Happy Chinese New Year! This year’s zodiac animal is ox, which represents hardworking and progress. Hopefully the whole world will start moving again soon!
Inside of my own house, the bathroom renovation has been static because Slav’s busy. I did manage to get some small DIY projects done myself and hang some art pieces, but honestly, I miss having a bathroom on the main floor.
The latest DIY project I completed is a storage headboard for the Murphy bed:
And now the Murphy bed area looks like this:
The design concept
However, the depth of this closet is 25″, a lot deeper than the required depth for the Murphy bed, leaving a significant gap.
We knew at the time of installation that we needed a headboard to prevent pillows from slipping off the bed. In addition, we’d like to add a shelf above the bed for reading lamp, books and water or the night. Naturally, we decided to DIY this piece so it does not fit the space perfectly, but also can be customized exactly to our liking with the functionality we needed.
I always wanted to give this wedge bolster pillow a try as a removable headboard. So the plan has always been to build a plywood box that fills the gap and also supports the wedge pillow from the bottom and from the back. This box should also provide internal storage for pillows and linen. Last, we prefer a floating design in order to expose the floor space for future refinish.

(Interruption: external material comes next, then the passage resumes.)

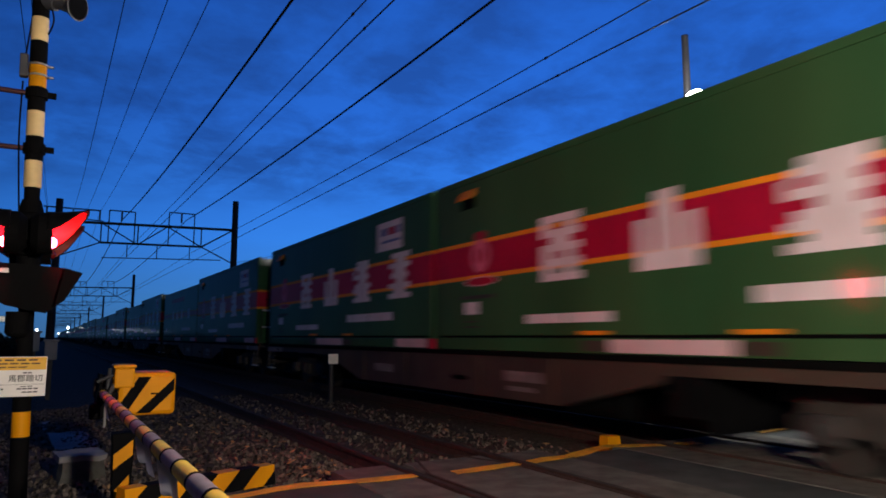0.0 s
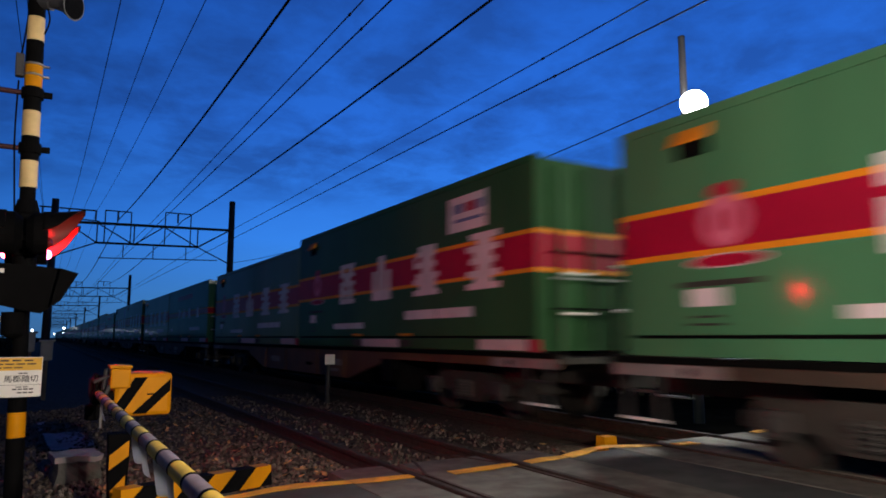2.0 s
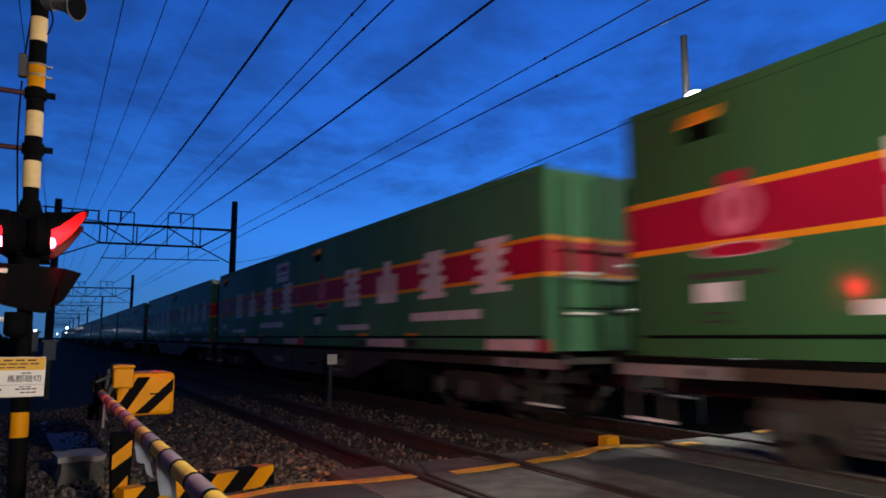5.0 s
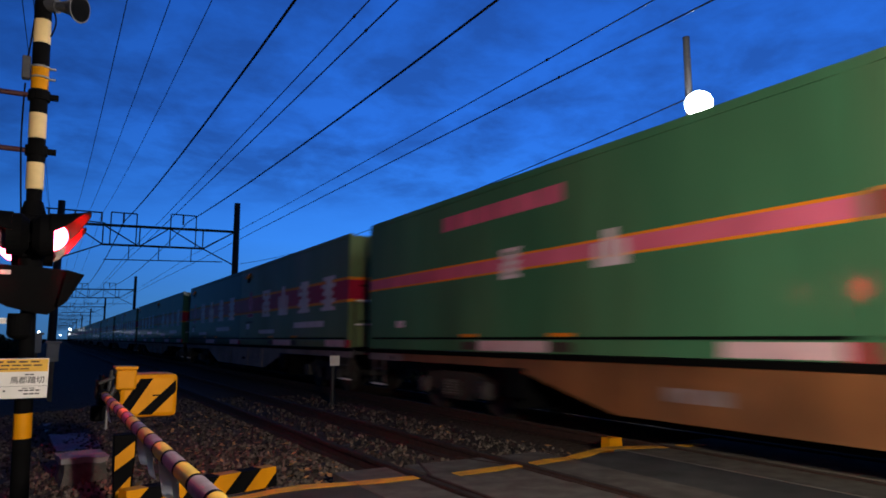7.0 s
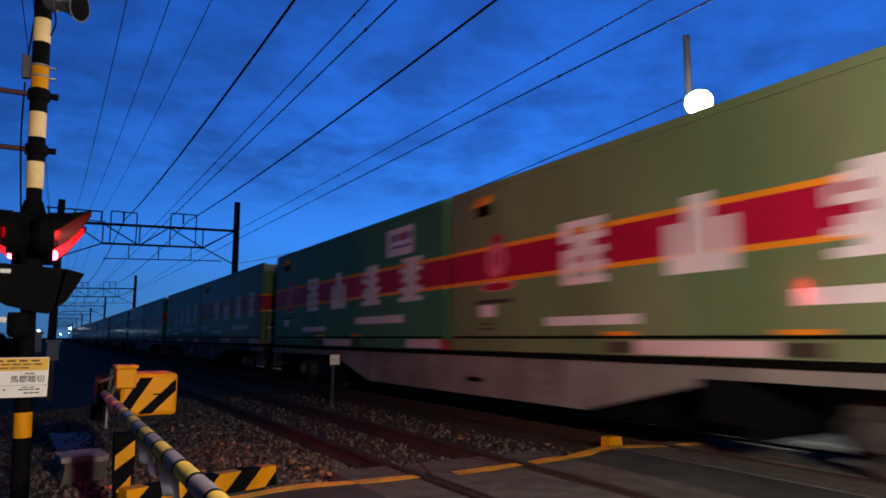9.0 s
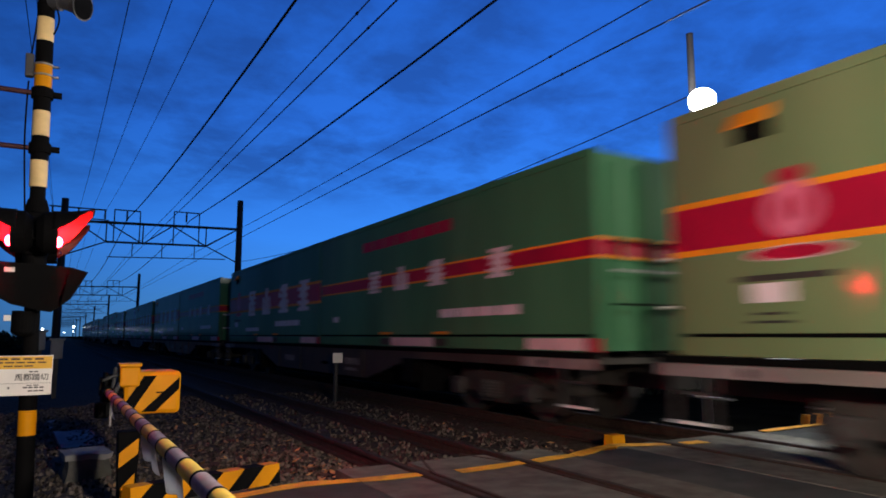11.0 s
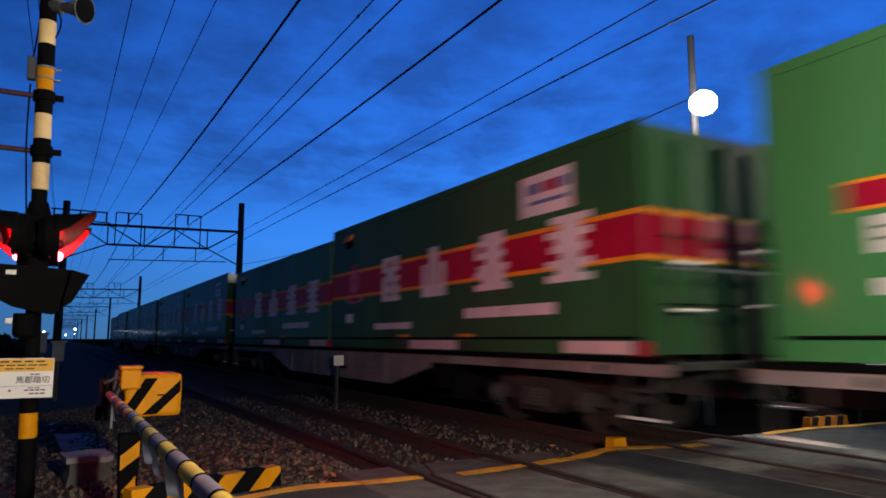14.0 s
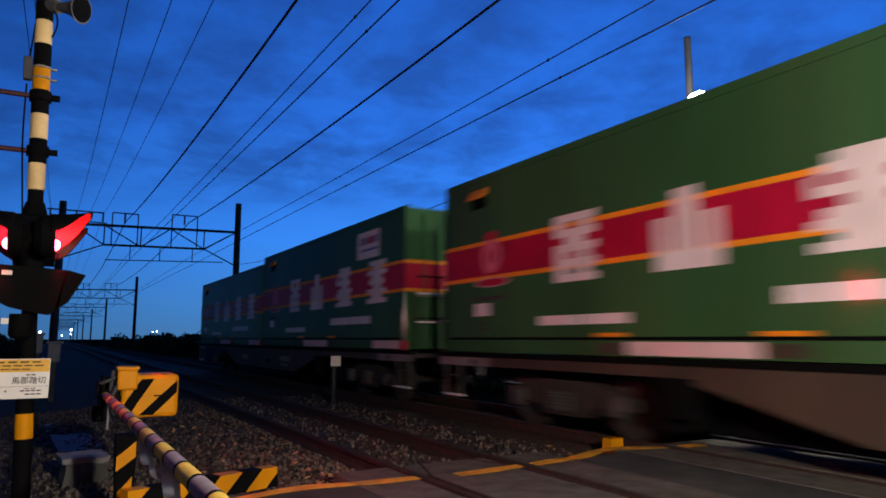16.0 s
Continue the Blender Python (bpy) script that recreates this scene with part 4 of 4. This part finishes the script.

Unlike most of the furniture building, instead of completing the entire storage box in the garage then mounting it to the space, I decided to assemble this floating storage at the spot. This does not only save material, but also add structure integrity to the whole build as well as the closet. It also means that I will be measuring, cutting, and attaching different pieces to the side and back of the closet as I go.
The first piece I cut was the bottom of the storage box. This board will support the wedge pillow, so I decided to place the bottom board just below the top of the mattress. The width of the closet measures 58″ at this height, and the unit should not be deeper than 14″ so the Murphy bed can open and close normally.
So I cut a piece that is 14″ x 58″. Before installing it permanently, I popped it up with a stepping stool to the desired height and tested with the wedge pillow. Despite a 4″ gap between the mattress and the front edge of the board, the wedge pillow stayed in place well. This gap is required for the Murphy bed to operate normally.
Having known that, I started with on the top surface of the storage box. I wanted the headboard to be hidden from the front view, so I chose to have the top board sitting 16″ above the bottom one, just a dash lower than the top of the wedge pillow.
The width of the top surface should be less than 12″ to accommodate the thickness of the wedge pillow.
I cut a 58″ x 10″ plywood piece for the top. Again, before mounting it in place, I popped it up with a planter which happens to be 16″ tall as a trial run.
Slav was around for this part of the operation and laughed that “your furniture design depends on the objects you had nearby…” Kinda true…But hey, it was the perfect height for the top surface!
Since the closet already had plywood sides and back, both top and bottom boards can be directly mounted to the side wall panels. Now I only need to make a front panel, which functions as a door for internal storage access, as well as the backing board for the wedge pillow.
I cut two pieces of plywood boards as the front panel so they are easier to open and close. They are both an inch taller than the top board, so when mounted vertically, they not only cover the whole front edge of the top shelf, but also create a small curb for the top shelf.
As you can see, the design of the headboard is extremely simple. My goal has always been keeping the headboard construction minimal and completely hidden when the bed is in use, while satisfying all the features we want for the Murphy bed area: storage, back support, and a horizontal shelf.
With all the pieces cut to size, I edge banded the pieces and cut some scrap wood strips to link the top and bottom boards onto the side walls.
To mount the front panels/doors, I used hidden hinges to connect the door panels to the top shelf.
A few L-bracket were mounted on the bottom board as a stop, so the door panels can stay vertical without swinging inward.
Then I placed the wedge pillow on the bottom board and in front of the doors – now we have the storage headboard for the Murphy bed!
Just like we planned, You cannot see the headboard when standing in front of the bed.
The space inside the storage headboard now stores allthe pillows and beddings we have for this bed. When we need to fold the bed up, the top shelf is perfect for storing the wedge pillow. Therefore, everything for making the Murphy bed is stored in the Murphy bed alcove without occupying additional closet space.
I switched the painting above the bed to a set of watercolor art, and added a white lamp and a couple plants:
The large and cool-colored art toned down all the wood color, making this little alcove a bit lighter and more relaxed.
And this is how he Murphy bed area look like now!
This headboard build completed all the DIY build in my retreat room/home office. The best part of the project is that I used exclusively the scrape plywood pieces from the Murphy bed build and the gear closet build, so the only cost for this project is four hidden hinges for $2.75! (We had the plywood edge band, L-bracket and screws in hand.) This is the charm of DIY – functionality, perfect fit, and saving!